On 11/17/22 11:14 AM, olcott wrote:
> On 11/17/2022 7:21 AM, Ben Bacarisse wrote:
>> wij <
wyni...@gmail.com> writes:
>>
>>> You said "H returns 0 to main()" means "H halts".
>>> So, "D returns to main()" means "D halts". Do you agree?
>>
>> Do you think you will be able to get through to PO when other have
>> failed to do in more than *18 years* of posting?
>>
>> PO has clearly stated that he has extended the definition of non-halting
>> to include some halting computations:
>>
>> "A non-halting computation is every computation that never halts
>> unless its simulation is aborted.
>>
>> This maps to every element of the conventional halting problem set of
>> non-halting computations and a few more."
>>
>> And when asked about about H(P,P) == false, PO stated:
>>
>> "Yes that is the correct answer even though P(P) halts."
>>
>> Do you really want to argue about that? He's come clean. All recent
>> posts are sophistry.
>>
>> If you can consider the matter closed, consider just letting him post
>> into to the void. Of course if you enjoy these threads, then who am I
>> to stop your fun?
>>
>
> It is dishonest of you to quote views that I have had several
> years ago that have since been updated.
Unless you FORMALLY repudiate them it is still a position you have held.
And, you still hold it, as P(P) DOES Halt, but you say that H(P,P) == 0
is correct. You just change the background story on why you hold that
view.

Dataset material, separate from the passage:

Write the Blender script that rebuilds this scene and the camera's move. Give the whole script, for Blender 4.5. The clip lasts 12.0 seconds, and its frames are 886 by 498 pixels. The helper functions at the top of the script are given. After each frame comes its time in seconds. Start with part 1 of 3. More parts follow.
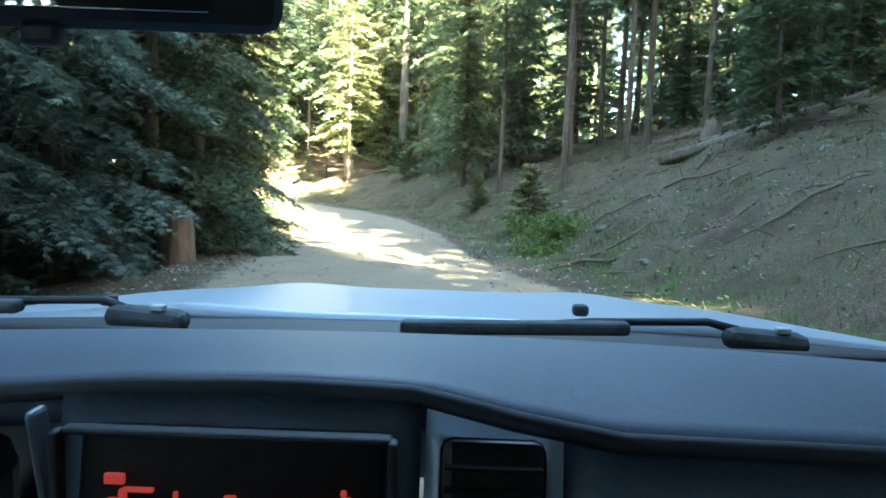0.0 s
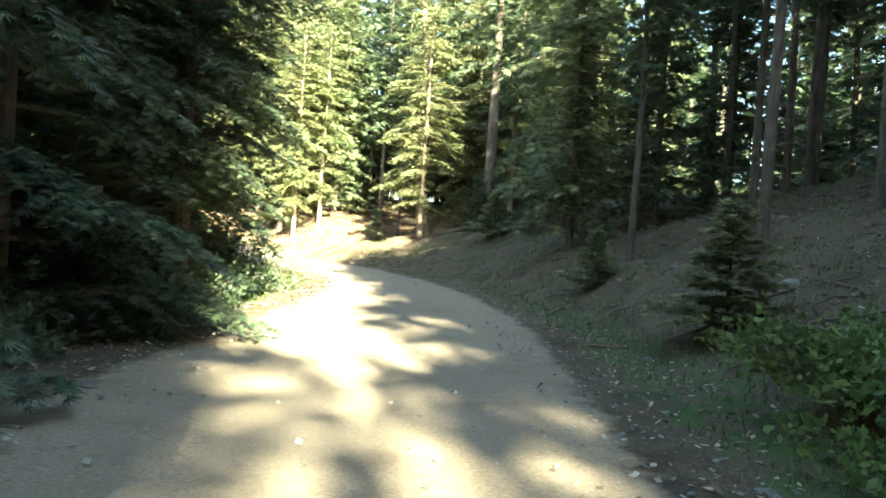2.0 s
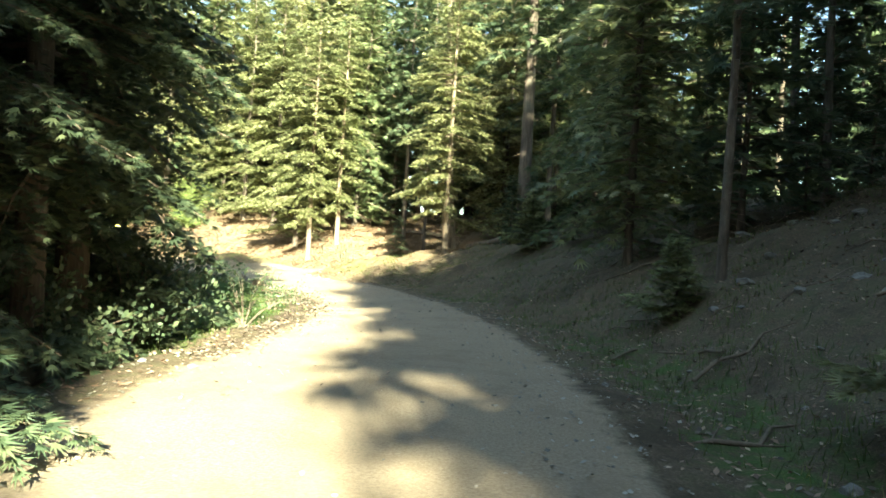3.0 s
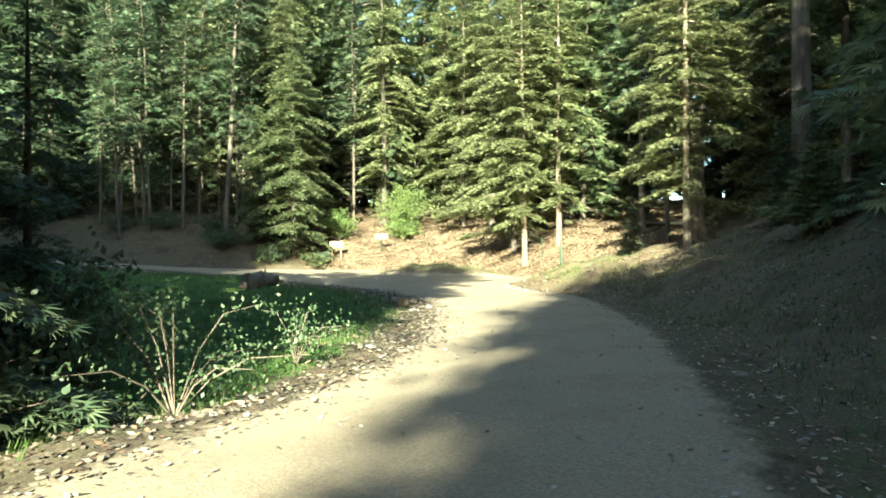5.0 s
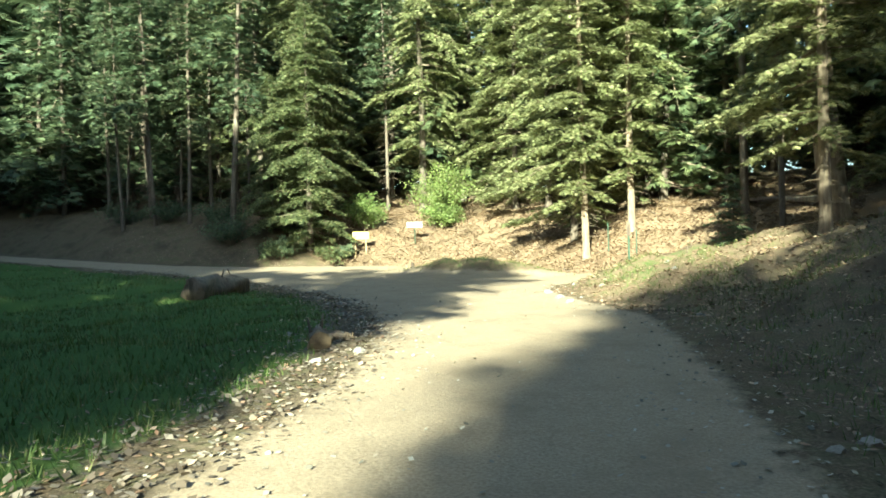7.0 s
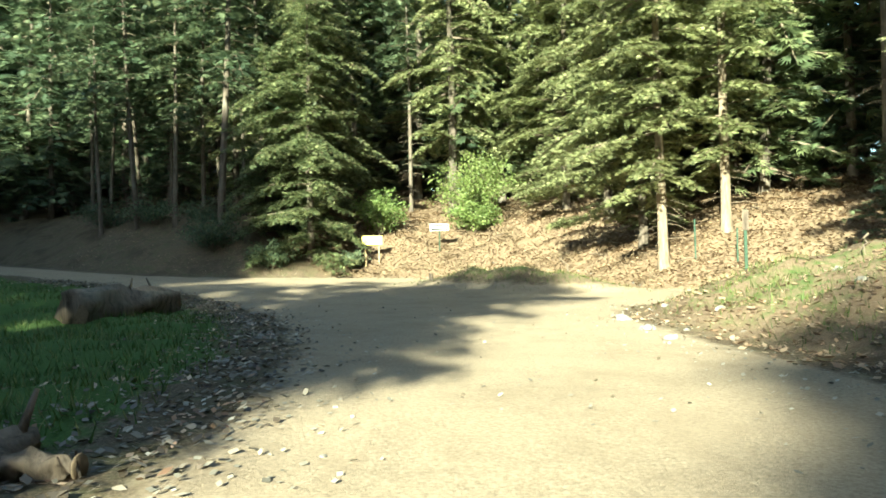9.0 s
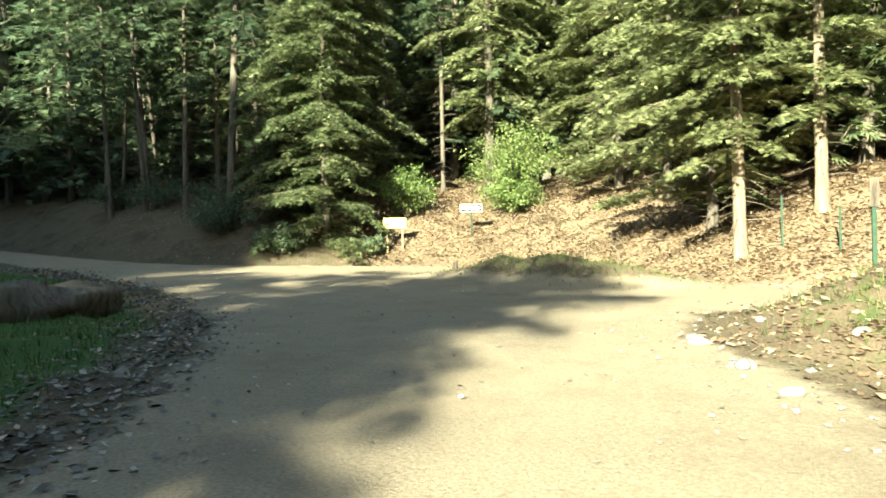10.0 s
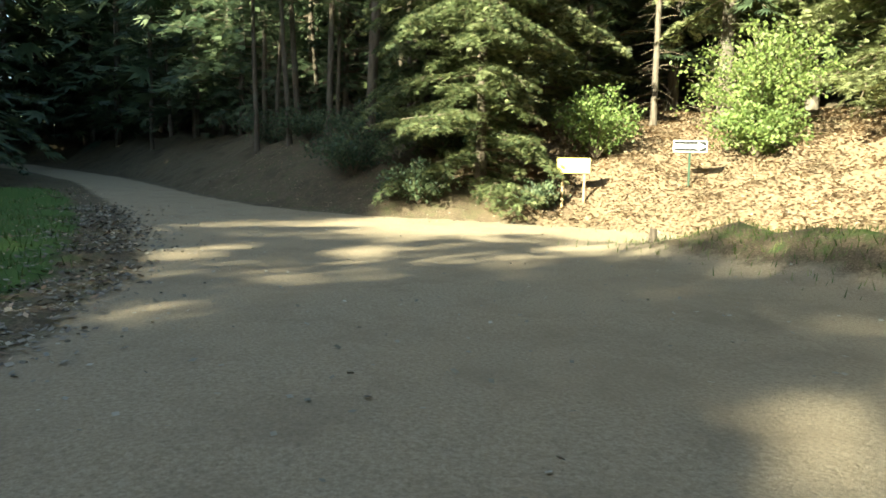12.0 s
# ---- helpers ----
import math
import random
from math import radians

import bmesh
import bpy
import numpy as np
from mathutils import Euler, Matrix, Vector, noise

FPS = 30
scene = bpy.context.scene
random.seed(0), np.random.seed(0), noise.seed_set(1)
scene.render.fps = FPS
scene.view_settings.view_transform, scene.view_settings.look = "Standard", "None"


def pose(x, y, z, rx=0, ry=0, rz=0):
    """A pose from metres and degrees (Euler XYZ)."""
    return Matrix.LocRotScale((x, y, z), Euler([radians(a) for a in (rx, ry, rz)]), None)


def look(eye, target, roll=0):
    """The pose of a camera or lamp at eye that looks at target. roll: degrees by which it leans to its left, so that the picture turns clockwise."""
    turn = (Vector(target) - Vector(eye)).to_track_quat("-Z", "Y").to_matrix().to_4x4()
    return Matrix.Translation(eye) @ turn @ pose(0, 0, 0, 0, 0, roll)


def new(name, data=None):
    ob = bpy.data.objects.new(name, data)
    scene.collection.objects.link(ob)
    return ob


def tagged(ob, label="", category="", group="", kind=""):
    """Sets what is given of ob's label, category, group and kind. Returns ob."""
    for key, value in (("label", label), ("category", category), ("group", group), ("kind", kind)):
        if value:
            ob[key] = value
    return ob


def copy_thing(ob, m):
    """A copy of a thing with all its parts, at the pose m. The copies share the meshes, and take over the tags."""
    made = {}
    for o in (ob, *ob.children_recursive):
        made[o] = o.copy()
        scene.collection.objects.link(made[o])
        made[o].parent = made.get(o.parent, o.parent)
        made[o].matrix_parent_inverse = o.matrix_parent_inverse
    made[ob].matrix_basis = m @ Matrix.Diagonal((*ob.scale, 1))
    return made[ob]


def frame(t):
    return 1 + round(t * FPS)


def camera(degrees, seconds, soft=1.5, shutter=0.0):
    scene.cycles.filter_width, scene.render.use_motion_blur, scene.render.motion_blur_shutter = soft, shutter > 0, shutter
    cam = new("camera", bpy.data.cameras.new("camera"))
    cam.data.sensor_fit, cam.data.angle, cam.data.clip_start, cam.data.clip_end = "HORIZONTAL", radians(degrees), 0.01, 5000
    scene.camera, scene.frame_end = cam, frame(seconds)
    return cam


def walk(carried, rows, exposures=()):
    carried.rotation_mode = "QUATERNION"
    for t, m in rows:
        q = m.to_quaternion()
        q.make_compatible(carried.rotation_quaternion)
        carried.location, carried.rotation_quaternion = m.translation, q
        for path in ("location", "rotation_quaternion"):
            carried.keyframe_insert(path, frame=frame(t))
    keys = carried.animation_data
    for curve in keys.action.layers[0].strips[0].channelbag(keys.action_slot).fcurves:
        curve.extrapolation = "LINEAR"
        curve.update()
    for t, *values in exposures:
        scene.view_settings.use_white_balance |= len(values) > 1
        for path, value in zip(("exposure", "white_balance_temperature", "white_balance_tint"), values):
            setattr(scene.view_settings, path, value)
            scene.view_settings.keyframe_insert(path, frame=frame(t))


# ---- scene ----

It seems now you are just saying that the correct simulation of
P(P) done by H doesn't need to match the actual behavior of P(P)
directly run, which is a violation of the definiton of "Correct
Simulation" as defined by a UTM, and you can't point out where the
simulation actually diverges for the direct execution, because it
actually doesn't.
The "diverganence" in you mind seems to occur in the part of the
simulaiton of P where you don't actually do a x86 instruction simulation
of P because you don't treat the function H as part of the program P
that you are processing.
>
> Here it halting and non-halting for a simulating halt decider:
And by changinge the definition, you are just admitting that Simulating
Halting Deciders are NOT actually Halt Deciders and you aren't working
on the Halting Problem but on Peter Olcotts Other Problem (POOP).
You H may be a correct POOP decider, but it isn't a valid Halt Decider.
FAIL.
> *H correctly simulates its input D until D reaches its own*
> *last instruction (final state) and terminates normally*
>
> *H correctly simulates its input D until H correctly determines*
> *that its simulated D would never stop running unless aborted*
Except that it DOESN'T do this.
Note, "Until H correct determines ... " is NOT necessarily a computable
function, so your definition is a category error, and thus so is your H.
You are basically hiding in your logic the assumption that you can
correctly proven Halt Deciding. That is a classic FALLACY and make you
arguement INVALID.
>
> This divides up the set of machine descriptions into the same
> subsets as the conventional notion of a halt decider except
> that the conventional pathological input becomes decidable as
> non-halting.
And the H on one side answers about a P on the other side, even though
that P isn't the D that this H is answering about, so it is WRONG.
>
> Because halt deciders compute the mapping from their inputs to
> an accept or reject state it is dishonest of you to slip in
> the behavior of non-inputs.
>
Right, so it needs to map the behavior of the P that it is given, which
calls an H that does abort its simulation because it also things it has
proven that result, and that makes the P actually Halt.
Thus, since a Halt Decider is a SPECIFIC set of code, and thus its input
is a SPECIFIC set of code, if we fix one one of the deciders you call
corrrect, and call it Hc, and then make the P based on IT, and call it
Pc, then the question is about Hc(Pc,Pc), and you set argument, since it
needs to look at the ACUTAL input, should be looking at H(Pc,Pc) for all
those H's (which isn't what you arguement does, as it changes the H that
P calls).
If you do THAT, then you will see that any H that simulates its input
enough farther than H does will see that the input Halts.